Далее Мустафа Ялчин пишет о том, как однажды ночью он убежал вместе с группой из семнадцати заключенных. Нурси не захотел присоединиться к ним... Днем и ночью он занимался делами Ислама. Обычно он говорил: «То, что нужно, – это вера (иман) в Бога» и «Вера в Бога (иман) стоит всего».
Весной 1918 года Нурси, воспользовавшись хаосом и беспорядками, наступившими после большевистской революции, сумел бежать из Костромы. В более поздние годы он очень эмоционально описывал свое «временное пробуждение» в сумраке зимних дней, предшествовавших его побегу, и почти магическую легкость, с которой был осуществлен этот побег.

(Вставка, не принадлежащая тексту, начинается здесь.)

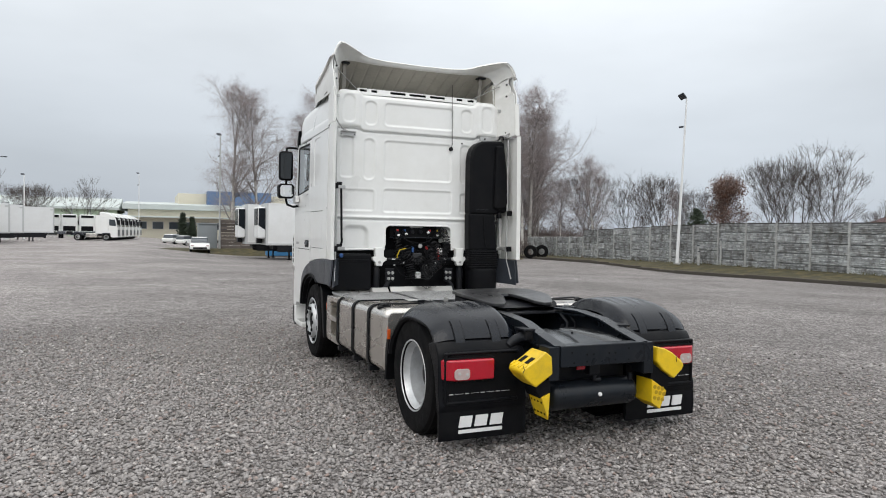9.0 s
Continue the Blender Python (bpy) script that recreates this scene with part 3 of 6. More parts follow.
def wheel_arch(s):
    """Dark grey arch band running back under the fairing, and the black splash guard in it."""
    o = s * (W + 0.02)
    outer = [(5.53, 0.67), (5.505, 0.80), (5.47, 0.91), (5.415, 1.055), (5.32, 1.14), (5.20, 1.208), (5.08, 1.255), (4.92, 1.295), (4.70, 1.325), (4.47, 1.35), (4.20, 1.366), (3.968, 1.378)]
    inner = [(3.968, 1.055), (4.37, 1.05), (4.44, 1.06), (4.56, 1.107), (4.68, 1.127), (4.81, 1.133), (4.94, 1.125), (5.07, 1.095), (5.19, 1.045), (5.30, 0.97), (5.345, 0.90), (5.38, 0.82), (5.415, 0.67)]
    a = part("wheel_arch", prism(outer + inner, "x", s * (W - 0.05), o, 0.012, 3), GREY, truck, "dark grey plastic wheel arch band")
    lip = [(4.38, 1.045), (4.45, 1.07), (4.56, 1.118), (4.68, 1.138), (4.81, 1.144), (4.94, 1.136), (5.07, 1.106), (5.19, 1.056), (5.305, 0.98), (5.355, 0.90), (5.39, 0.82), (5.425, 0.67)]
    part("arch_lip", tube([(o - s * 0.004, y, z) for y, z in lip], 0.016, 8), BLACK, a)
    band = [(4.81 + (y - 4.81) * 0.955, 0.5 + (z - 0.5) * 0.93) for y, z in lip]
    part("arch_liner", prism(lip + band[::-1], "x", s * (W - 0.10), s * (W + 0.006), 0.006), BLACK, a)
    bm = prism([(3.958, 1.383), (3.555, 1.385), (3.552, 1.066), (3.958, 1.062)], "x", s * (W - 0.0), s * (W + 0.022), 0.008)
    for v in bm.verts:
        v.co.x += s * 0.035 * (1.385 - v.co.z) / 0.32 * smooth(3.95, 3.58, v.co.y)
    part("side_skirt", bm, GREY, truck, "dark grey lower side flap")
    bm = bmesh.new()
    rows = []
    for k in range(22):
        ang = radians(-8 + 196 * k / 21)
        y, z = AXLE_F + 0.61 * math.cos(ang), 0.50 + 0.61 * math.sin(ang)
        rows.append([(s * x, y, z) for x in (0.80, 0.9, 1.05, 1.2, W - 0.03)])
    loft(rows, bm, 0.012)
    part("splash_guard", bm, BLACK, truck)
    bm = prism([(4.30, 1.03), (4.18, 0.95), (4.10, 0.62), (4.07, 0.36), (4.13, 0.36), (4.19, 0.62), (4.28, 0.88)], "x", s * 0.80, s * (W - 0.01), 0.008)
    part("arch_flap", bm, BLACK, truck)
    m = part("side_marker", box(*sorted((s * 1.195, s * 1.225)), 4.050, 4.068, 0.725, 0.815, 0.006), AMBER, truck, "amber side marker lamp")
    part("marker_base", box(*sorted((s * 1.15, s * 1.21)), 4.01, 4.10, 0.62, 0.90, 0.01), BLACK, m)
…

Ещё недавно в Татарской слободе была жива татарка Айша-апа, которая восьмилетней девочкой наблюдала за Нурси в окно или дверь мечети, стоявшей на берегу Волги. «Айша Абдулловна Сиушева, по ее словам, жила у мечети и наблюдала за «полковником» каждый раз, когда он там молился, – пишется в биографии С. Нурси. - В мечети он носил тюрбан (чалму) и джуббе (чапан). На улице надевал татарскую меховую шапку».
Биографы отмечают, что у Нурси сложилось особое отношение к татарам. Об этом свидетельствует Абдулвахид Табакчи, который познакомился с Нурси в 1951 году. Нурси, узнав о том, что предки Абдулвахида – татары, сказал:
«Я молюсь за татар пять раз в день. Когда-то в плену, в Костроме, две пожилые женщины-татарки помогали мне – приносили мне еду, передавая через маленькое окошко мечети. Возможно, они стали причиной моего спасения и написания книг «Рисале-и Нур». За всех татар я молюсь пять раз в день».